» **Requirement**
Print the entire listing. Each line must match the original exactly.
——
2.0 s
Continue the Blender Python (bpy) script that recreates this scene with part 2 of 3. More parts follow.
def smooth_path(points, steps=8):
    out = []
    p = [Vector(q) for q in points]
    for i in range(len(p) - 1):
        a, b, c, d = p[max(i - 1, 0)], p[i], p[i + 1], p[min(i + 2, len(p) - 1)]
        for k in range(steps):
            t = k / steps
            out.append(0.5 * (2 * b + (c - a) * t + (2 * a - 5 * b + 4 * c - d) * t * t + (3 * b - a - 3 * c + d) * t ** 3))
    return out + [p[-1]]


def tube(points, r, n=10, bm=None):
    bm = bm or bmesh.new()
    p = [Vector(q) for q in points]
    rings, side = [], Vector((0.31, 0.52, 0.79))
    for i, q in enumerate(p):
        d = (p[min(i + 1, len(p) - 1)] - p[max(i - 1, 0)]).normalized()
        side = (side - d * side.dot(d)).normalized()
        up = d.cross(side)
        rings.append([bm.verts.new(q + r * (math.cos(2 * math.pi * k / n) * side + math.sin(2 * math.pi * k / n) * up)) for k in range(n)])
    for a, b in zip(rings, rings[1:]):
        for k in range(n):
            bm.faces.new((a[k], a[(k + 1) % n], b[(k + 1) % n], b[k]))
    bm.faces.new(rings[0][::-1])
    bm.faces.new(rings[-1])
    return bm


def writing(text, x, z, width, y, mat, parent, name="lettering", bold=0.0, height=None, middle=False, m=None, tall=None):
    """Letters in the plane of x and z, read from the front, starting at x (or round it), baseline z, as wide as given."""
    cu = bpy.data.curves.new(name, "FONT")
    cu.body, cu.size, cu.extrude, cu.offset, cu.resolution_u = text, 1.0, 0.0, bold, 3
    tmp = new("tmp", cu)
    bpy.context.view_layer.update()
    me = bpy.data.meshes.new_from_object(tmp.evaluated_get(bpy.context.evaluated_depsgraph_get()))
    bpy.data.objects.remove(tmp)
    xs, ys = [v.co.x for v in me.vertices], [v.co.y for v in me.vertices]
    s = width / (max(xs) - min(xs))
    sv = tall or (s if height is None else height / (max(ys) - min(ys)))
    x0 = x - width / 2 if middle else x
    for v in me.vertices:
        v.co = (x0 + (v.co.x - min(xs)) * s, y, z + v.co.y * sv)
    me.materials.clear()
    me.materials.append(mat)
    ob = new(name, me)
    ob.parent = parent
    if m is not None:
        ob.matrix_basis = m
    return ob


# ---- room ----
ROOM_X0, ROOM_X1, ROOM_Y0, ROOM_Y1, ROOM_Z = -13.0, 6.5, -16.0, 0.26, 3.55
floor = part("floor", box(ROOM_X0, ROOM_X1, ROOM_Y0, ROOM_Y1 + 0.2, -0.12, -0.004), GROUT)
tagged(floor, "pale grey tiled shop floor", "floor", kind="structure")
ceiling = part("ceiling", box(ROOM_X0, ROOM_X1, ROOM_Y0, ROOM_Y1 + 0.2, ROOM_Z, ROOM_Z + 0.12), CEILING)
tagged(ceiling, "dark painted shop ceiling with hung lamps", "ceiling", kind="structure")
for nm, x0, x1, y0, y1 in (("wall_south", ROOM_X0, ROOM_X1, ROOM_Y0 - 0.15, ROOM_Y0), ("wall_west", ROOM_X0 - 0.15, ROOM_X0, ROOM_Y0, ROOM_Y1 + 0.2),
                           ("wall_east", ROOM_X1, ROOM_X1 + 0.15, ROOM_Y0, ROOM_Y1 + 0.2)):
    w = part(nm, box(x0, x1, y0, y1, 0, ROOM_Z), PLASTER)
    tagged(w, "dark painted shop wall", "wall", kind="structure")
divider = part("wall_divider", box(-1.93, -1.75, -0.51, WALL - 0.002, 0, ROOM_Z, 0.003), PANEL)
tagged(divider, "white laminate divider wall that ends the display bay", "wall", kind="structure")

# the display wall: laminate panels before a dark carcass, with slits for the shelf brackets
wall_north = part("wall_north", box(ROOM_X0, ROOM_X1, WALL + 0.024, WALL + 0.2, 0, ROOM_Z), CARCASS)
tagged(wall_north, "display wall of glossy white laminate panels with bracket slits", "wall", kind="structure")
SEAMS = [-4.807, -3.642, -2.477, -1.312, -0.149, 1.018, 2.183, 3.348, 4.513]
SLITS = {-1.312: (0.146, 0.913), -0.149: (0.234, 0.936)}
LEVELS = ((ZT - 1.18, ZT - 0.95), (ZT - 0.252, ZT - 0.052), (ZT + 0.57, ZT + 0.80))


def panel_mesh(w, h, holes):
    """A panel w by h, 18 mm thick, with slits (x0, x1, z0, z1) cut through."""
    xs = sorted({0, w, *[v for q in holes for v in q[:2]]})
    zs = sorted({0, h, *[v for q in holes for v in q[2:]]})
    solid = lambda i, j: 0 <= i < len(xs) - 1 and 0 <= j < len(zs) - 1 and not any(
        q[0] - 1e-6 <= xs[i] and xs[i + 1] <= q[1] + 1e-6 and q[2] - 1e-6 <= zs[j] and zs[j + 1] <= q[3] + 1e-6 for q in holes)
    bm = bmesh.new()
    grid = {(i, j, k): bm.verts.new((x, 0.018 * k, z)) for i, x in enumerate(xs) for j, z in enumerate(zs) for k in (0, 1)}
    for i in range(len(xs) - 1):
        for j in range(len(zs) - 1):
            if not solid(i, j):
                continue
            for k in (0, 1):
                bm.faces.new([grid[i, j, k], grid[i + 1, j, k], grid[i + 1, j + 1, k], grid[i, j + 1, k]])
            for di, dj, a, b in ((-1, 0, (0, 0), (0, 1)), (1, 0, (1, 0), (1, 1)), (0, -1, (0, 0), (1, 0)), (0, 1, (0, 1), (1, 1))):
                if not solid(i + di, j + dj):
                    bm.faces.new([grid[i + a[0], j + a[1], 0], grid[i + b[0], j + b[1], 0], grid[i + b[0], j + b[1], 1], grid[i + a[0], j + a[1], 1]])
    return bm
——
» **Right answer**
2.0 s
Continue the Blender Python (bpy) script that recreates this scene with part 2 of 3. More parts follow.
def smooth_path(points, steps=8):
    out = []
    p = [Vector(q) for q in points]
    for i in range(len(p) - 1):
        a, b, c, d = p[max(i - 1, 0)], p[i], p[i + 1], p[min(i + 2, len(p) - 1)]
        for k in range(steps):
            t = k / steps
            out.append(0.5 * (2 * b + (c - a) * t + (2 * a - 5 * b + 4 * c - d) * t * t + (3 * b - a - 3 * c + d) * t ** 3))
    return out + [p[-1]]


def tube(points, r, n=10, bm=None):
    bm = bm or bmesh.new()
    p = [Vector(q) for q in points]
    rings, side = [], Vector((0.31, 0.52, 0.79))
    for i, q in enumerate(p):
        d = (p[min(i + 1, len(p) - 1)] - p[max(i - 1, 0)]).normalized()
        side = (side - d * side.dot(d)).normalized()
        up = d.cross(side)
        rings.append([bm.verts.new(q + r * (math.cos(2 * math.pi * k / n) * side + math.sin(2 * math.pi * k / n) * up)) for k in range(n)])
    for a, b in zip(rings, rings[1:]):
        for k in range(n):
            bm.faces.new((a[k], a[(k + 1) % n], b[(k + 1) % n], b[k]))
    bm.faces.new(rings[0][::-1])
    bm.faces.new(rings[-1])
    return bm


def writing(text, x, z, width, y, mat, parent, name="lettering", bold=0.0, height=None, middle=False, m=None, tall=None):
    """Letters in the plane of x and z, read from the front, starting at x (or round it), baseline z, as wide as given."""
    cu = bpy.data.curves.new(name, "FONT")
    cu.body, cu.size, cu.extrude, cu.offset, cu.resolution_u = text, 1.0, 0.0, bold, 3
    tmp = new("tmp", cu)
    bpy.context.view_layer.update()
    me = bpy.data.meshes.new_from_object(tmp.evaluated_get(bpy.context.evaluated_depsgraph_get()))
    bpy.data.objects.remove(tmp)
    xs, ys = [v.co.x for v in me.vertices], [v.co.y for v in me.vertices]
    s = width / (max(xs) - min(xs))
    sv = tall or (s if height is None else height / (max(ys) - min(ys)))
    x0 = x - width / 2 if middle else x
    for v in me.vertices:
        v.co = (x0 + (v.co.x - min(xs)) * s, y, z + v.co.y * sv)
    me.materials.clear()
    me.materials.append(mat)
    ob = new(name, me)
    ob.parent = parent
    if m is not None:
        ob.matrix_basis = m
    return ob


# ---- room ----
ROOM_X0, ROOM_X1, ROOM_Y0, ROOM_Y1, ROOM_Z = -13.0, 6.5, -16.0, 0.26, 3.55
floor = part("floor", box(ROOM_X0, ROOM_X1, ROOM_Y0, ROOM_Y1 + 0.2, -0.12, -0.004), GROUT)
tagged(floor, "pale grey tiled shop floor", "floor", kind="structure")
ceiling = part("ceiling", box(ROOM_X0, ROOM_X1, ROOM_Y0, ROOM_Y1 + 0.2, ROOM_Z, ROOM_Z + 0.12), CEILING)
tagged(ceiling, "dark painted shop ceiling with hung lamps", "ceiling", kind="structure")
for nm, x0, x1, y0, y1 in (("wall_south", ROOM_X0, ROOM_X1, ROOM_Y0 - 0.15, ROOM_Y0), ("wall_west", ROOM_X0 - 0.15, ROOM_X0, ROOM_Y0, ROOM_Y1 + 0.2),
                           ("wall_east", ROOM_X1, ROOM_X1 + 0.15, ROOM_Y0, ROOM_Y1 + 0.2)):
    w = part(nm, box(x0, x1, y0, y1, 0, ROOM_Z), PLASTER)
    tagged(w, "dark painted shop wall", "wall", kind="structure")
divider = part("wall_divider", box(-1.93, -1.75, -0.51, WALL - 0.002, 0, ROOM_Z, 0.003), PANEL)
tagged(divider, "white laminate divider wall that ends the display bay", "wall", kind="structure")

# the display wall: laminate panels before a dark carcass, with slits for the shelf brackets
wall_north = part("wall_north", box(ROOM_X0, ROOM_X1, WALL + 0.024, WALL + 0.2, 0, ROOM_Z), CARCASS)
tagged(wall_north, "display wall of glossy white laminate panels with bracket slits", "wall", kind="structure")
SEAMS = [-4.807, -3.642, -2.477, -1.312, -0.149, 1.018, 2.183, 3.348, 4.513]
SLITS = {-1.312: (0.146, 0.913), -0.149: (0.234, 0.936)}
LEVELS = ((ZT - 1.18, ZT - 0.95), (ZT - 0.252, ZT - 0.052), (ZT + 0.57, ZT + 0.80))


def panel_mesh(w, h, holes):
    """A panel w by h, 18 mm thick, with slits (x0, x1, z0, z1) cut through."""
    xs = sorted({0, w, *[v for q in holes for v in q[:2]]})
    zs = sorted({0, h, *[v for q in holes for v in q[2:]]})
    solid = lambda i, j: 0 <= i < len(xs) - 1 and 0 <= j < len(zs) - 1 and not any(
        q[0] - 1e-6 <= xs[i] and xs[i + 1] <= q[1] + 1e-6 and q[2] - 1e-6 <= zs[j] and zs[j + 1] <= q[3] + 1e-6 for q in holes)
    bm = bmesh.new()
    grid = {(i, j, k): bm.verts.new((x, 0.018 * k, z)) for i, x in enumerate(xs) for j, z in enumerate(zs) for k in (0, 1)}
    for i in range(len(xs) - 1):
        for j in range(len(zs) - 1):
            if not solid(i, j):
                continue
            for k in (0, 1):
                bm.faces.new([grid[i, j, k], grid[i + 1, j, k], grid[i + 1, j + 1, k], grid[i, j + 1, k]])
            for di, dj, a, b in ((-1, 0, (0, 0), (0, 1)), (1, 0, (1, 0), (1, 1)), (0, -1, (0, 0), (1, 0)), (0, 1, (0, 1), (1, 1))):
                if not solid(i + di, j + dj):
                    bm.faces.new([grid[i + a[0], j + a[1], 0], grid[i + b[0], j + b[1], 0], grid[i + b[0], j + b[1], 1], grid[i + a[0], j + a[1], 1]])
    return bm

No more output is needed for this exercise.